On hand to pilot some of those classic Ferraris will be a slew of famous names. Pink Floyd drummer Nick Mason will be at the wheel of his near-priceless 1953 250 MM; Aussie design-legend Marc Newson will be wrangling his 1953 Ferrari 857 S and Le Mans–legend Derek Bell will be driving a 1972 365 GTB/4 Daytona. Other supercar newbies in action this weekend include the likes of the new Czinger 21C hybrid hypercar, built in Los Angeles and famous for its 3-D-printed tech; designer Gordon Murray’s T.50; the new Radford Lotus Type 62/2; and the 2,000 hp, all-electric Rimac Nevera.

The Czinger 21C hypercar.

Built in Southern California, Czinger’s 21C hypercar is famous for its 3-D-printed composition. 

Czinger Vehicles Inc.

This year’s festival will again place focus on the latest and greatest in electric mobility with its Electric Avenue: The Road to 2030 display. It means plenty of innovative EVs will be present, like the Lucid Air, Fisker Ocean, three-wheeled ElectraMeccanica Solo, Genesis GV70 E and Polestar’s new luminary—many of which will be available for festival-goers to drive.
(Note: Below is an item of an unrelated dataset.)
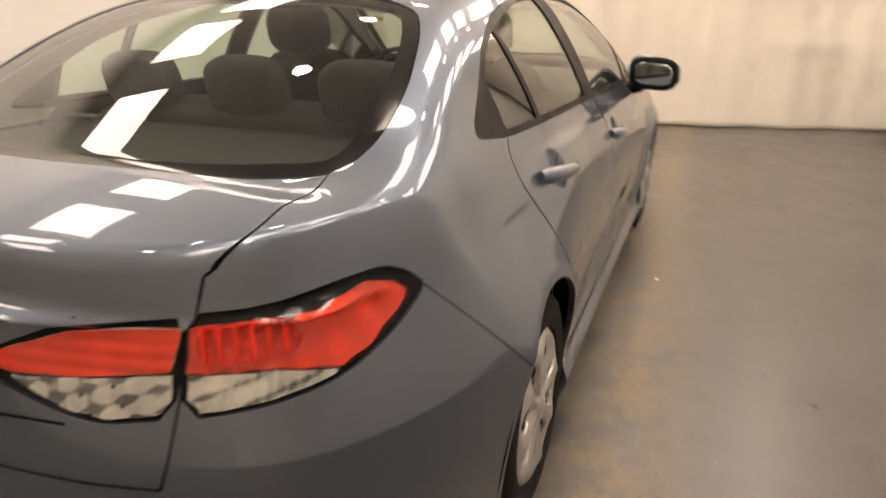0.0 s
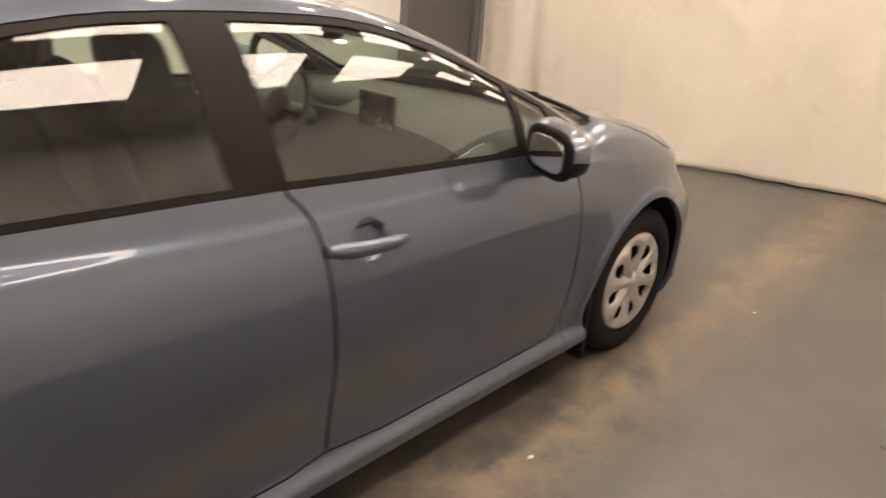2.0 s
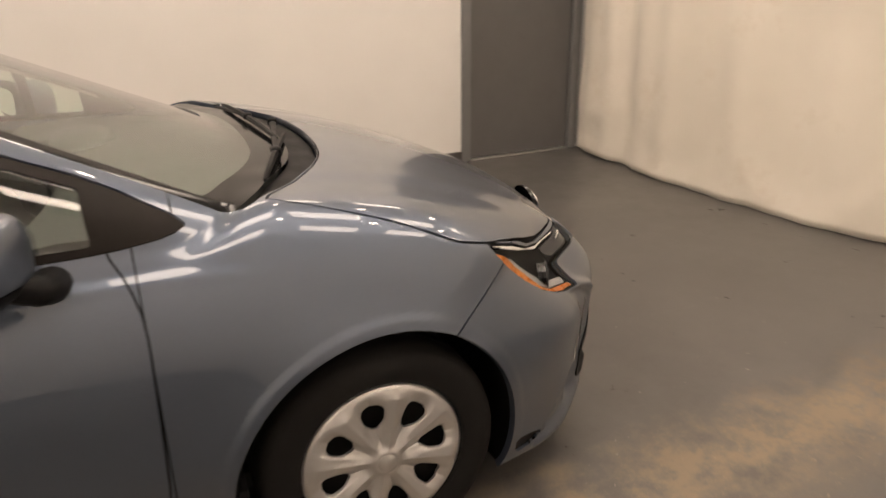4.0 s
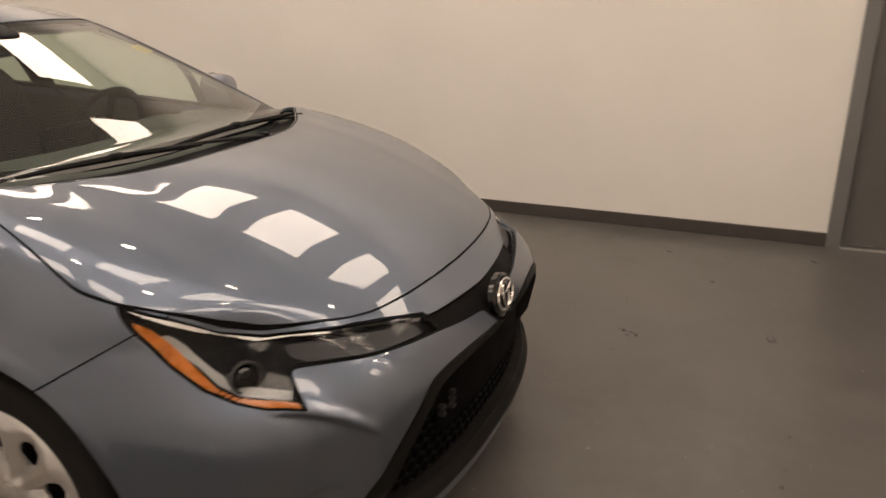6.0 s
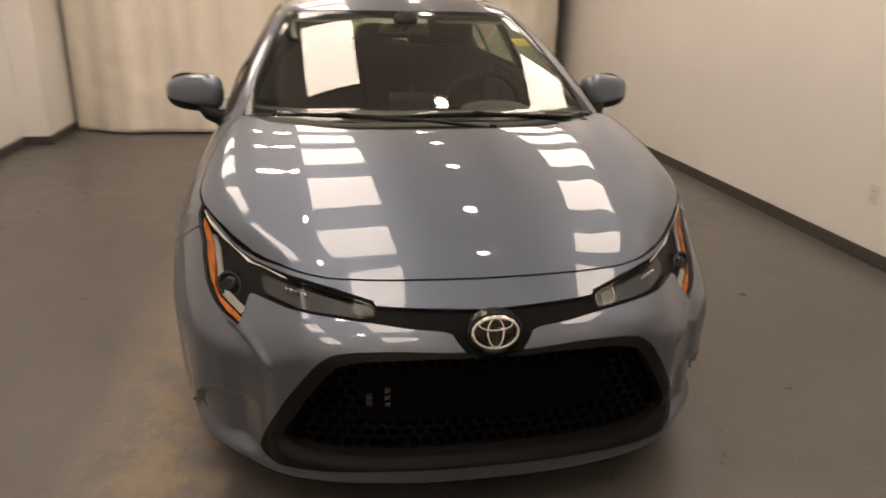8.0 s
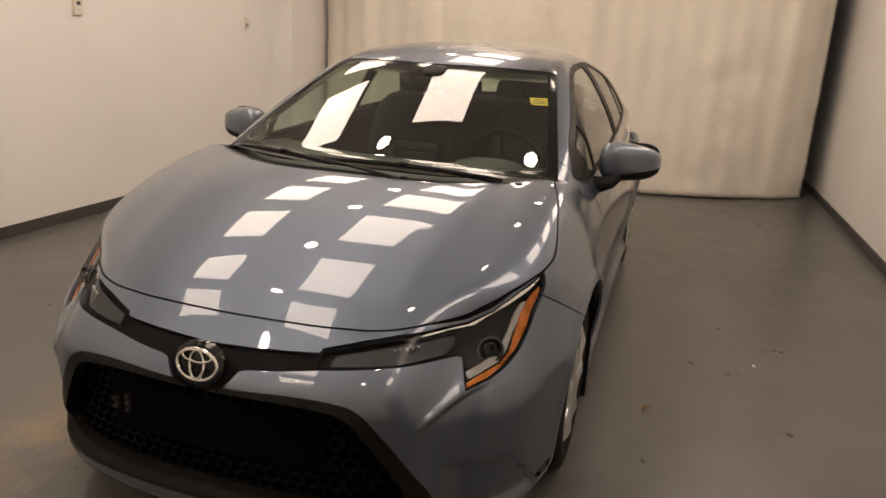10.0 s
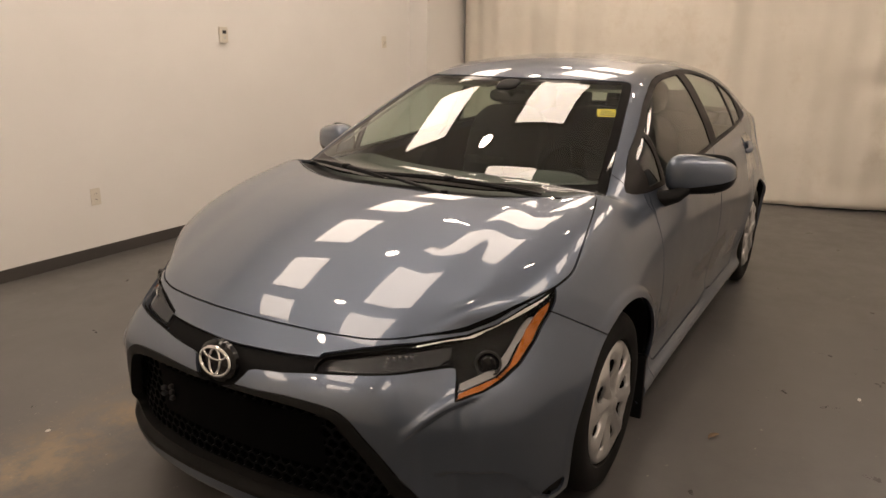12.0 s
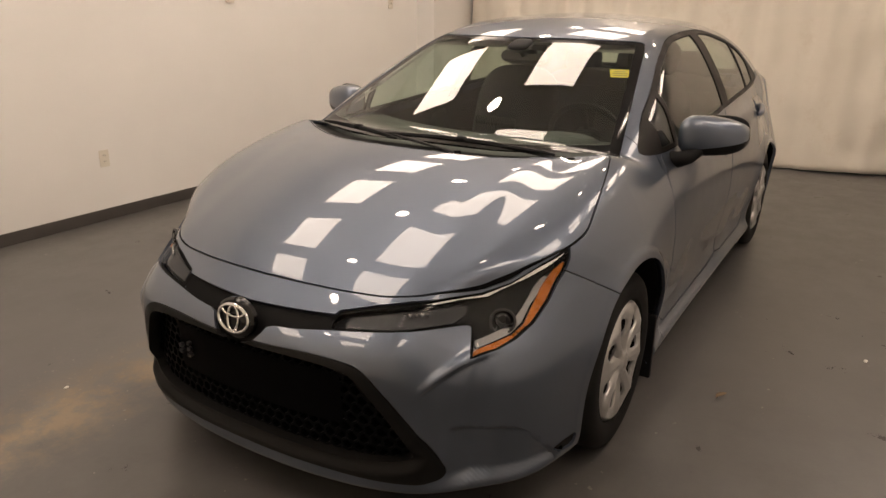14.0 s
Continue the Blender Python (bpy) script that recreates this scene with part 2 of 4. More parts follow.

But the car that’s sure to grab every EV headline will, without doubt, be the truly bonkers McMurtry Spéirling single-seater. Looking like a cross between the Batmobile and a vacuum cleaner, this astonishing piece of British engineering claims a zero-to-60 mph time of less than 1.5 seconds. Word is that it will shatter the previous hill-climb record set by the Volkswagen I.D.R. What might make all the difference is the McMurtry’s twin fans that suck air from under the car to provide more downforce at 150 mph than that generated by a Formula 1 car.

The electric McMurtry Spéirling hypercar.

The McMurtry Spéirling claims a zero-to-60 mph time of less than 1.5 seconds. 

Jayson Fong, courtesy of the Goodwood Festival of Speed.

And there’s more. A lot more. A huge collection of Group B rally cars, historic racers, superbikes, current Formula 1 examples and lots of prewar classics. Plus, there will be a Bonhams auction and Red Arrows aerobatic display. The action gets in gear Thursday and ends with the must-see Supercar Shootout on Sunday afternoon.